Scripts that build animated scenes
===
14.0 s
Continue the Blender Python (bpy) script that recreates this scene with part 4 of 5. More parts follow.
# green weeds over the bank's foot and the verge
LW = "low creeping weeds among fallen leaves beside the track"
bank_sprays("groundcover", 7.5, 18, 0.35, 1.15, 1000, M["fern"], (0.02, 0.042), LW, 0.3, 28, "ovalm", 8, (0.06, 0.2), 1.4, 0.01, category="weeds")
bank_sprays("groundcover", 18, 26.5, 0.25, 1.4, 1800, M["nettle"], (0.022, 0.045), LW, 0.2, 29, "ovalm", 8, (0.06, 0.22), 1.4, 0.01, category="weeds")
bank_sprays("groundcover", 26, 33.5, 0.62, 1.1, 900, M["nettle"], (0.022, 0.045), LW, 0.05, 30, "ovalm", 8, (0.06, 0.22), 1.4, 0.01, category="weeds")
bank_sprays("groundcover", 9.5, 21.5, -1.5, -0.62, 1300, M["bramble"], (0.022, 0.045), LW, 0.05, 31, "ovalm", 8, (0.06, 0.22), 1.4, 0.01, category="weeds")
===
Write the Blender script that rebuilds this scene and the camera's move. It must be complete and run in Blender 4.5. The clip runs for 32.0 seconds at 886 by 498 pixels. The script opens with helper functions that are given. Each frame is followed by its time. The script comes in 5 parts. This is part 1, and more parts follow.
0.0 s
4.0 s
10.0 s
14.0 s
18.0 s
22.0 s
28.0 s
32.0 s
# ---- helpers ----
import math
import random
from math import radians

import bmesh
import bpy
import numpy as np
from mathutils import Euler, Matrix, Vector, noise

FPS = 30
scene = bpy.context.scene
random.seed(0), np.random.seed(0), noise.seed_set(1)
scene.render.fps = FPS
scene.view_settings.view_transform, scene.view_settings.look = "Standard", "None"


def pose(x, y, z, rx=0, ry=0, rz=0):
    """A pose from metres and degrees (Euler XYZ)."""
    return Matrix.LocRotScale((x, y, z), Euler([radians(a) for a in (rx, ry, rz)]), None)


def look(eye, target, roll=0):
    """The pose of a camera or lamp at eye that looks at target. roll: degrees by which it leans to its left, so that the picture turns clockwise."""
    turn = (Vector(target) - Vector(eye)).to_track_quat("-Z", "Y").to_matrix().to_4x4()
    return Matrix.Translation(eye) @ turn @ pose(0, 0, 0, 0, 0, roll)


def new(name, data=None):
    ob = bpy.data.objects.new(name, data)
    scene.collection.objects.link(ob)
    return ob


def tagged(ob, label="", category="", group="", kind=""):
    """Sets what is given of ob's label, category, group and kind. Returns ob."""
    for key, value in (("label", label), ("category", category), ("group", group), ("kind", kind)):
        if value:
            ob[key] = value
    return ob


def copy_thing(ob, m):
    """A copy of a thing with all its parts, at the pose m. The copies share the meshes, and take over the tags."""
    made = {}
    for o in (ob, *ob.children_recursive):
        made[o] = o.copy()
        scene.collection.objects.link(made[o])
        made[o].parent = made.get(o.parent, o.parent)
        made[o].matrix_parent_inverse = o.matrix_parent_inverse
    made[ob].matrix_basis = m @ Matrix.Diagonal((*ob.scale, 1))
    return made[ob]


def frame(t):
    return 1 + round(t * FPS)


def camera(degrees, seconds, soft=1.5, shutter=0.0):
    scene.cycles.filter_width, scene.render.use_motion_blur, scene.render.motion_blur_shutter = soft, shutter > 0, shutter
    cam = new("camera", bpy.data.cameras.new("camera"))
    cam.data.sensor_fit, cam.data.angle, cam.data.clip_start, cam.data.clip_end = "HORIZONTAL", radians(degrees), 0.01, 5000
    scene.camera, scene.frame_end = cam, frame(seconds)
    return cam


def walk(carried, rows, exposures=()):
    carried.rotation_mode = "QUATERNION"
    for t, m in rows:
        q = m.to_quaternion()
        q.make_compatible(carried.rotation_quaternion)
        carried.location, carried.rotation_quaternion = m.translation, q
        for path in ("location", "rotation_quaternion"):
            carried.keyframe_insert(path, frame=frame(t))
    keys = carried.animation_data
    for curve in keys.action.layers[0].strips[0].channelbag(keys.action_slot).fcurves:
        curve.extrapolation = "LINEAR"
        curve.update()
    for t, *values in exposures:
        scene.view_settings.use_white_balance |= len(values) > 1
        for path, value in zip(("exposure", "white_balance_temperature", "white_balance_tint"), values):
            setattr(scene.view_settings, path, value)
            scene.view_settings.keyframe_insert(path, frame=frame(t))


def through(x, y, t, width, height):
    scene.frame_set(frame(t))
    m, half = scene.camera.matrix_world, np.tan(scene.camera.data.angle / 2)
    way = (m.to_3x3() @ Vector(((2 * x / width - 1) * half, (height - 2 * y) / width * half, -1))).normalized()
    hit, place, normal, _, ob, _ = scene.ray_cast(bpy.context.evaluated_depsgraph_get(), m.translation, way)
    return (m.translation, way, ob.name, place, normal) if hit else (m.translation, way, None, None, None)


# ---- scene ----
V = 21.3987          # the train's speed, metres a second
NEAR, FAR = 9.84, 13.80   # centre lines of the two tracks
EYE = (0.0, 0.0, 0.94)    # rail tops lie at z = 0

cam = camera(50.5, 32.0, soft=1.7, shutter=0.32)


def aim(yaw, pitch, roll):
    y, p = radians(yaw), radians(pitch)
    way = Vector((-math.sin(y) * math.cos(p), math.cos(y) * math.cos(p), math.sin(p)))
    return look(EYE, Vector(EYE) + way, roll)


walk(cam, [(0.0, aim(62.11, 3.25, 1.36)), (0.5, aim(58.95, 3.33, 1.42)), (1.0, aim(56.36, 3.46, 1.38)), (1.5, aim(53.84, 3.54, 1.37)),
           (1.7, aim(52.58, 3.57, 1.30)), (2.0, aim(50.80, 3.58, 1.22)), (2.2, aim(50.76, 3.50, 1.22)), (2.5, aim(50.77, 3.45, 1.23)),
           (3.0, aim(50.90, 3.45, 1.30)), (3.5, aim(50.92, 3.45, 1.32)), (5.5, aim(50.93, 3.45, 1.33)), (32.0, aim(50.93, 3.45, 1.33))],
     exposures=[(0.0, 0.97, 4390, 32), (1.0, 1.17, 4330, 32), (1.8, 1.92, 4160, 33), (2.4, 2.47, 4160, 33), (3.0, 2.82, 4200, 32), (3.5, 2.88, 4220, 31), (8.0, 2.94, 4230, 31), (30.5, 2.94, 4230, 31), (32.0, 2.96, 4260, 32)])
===
**TO DO:**
Pick out the lines above containing the word "Euler", then copy them.

**WORKED ANSWER:**
from mathutils import Euler, Matrix, Vector, noise
    """A pose from metres and degrees (Euler XYZ)."""
    return Matrix.LocRotScale((x, y, z), Euler([radians(a) for a in (rx, ry, rz)]), None)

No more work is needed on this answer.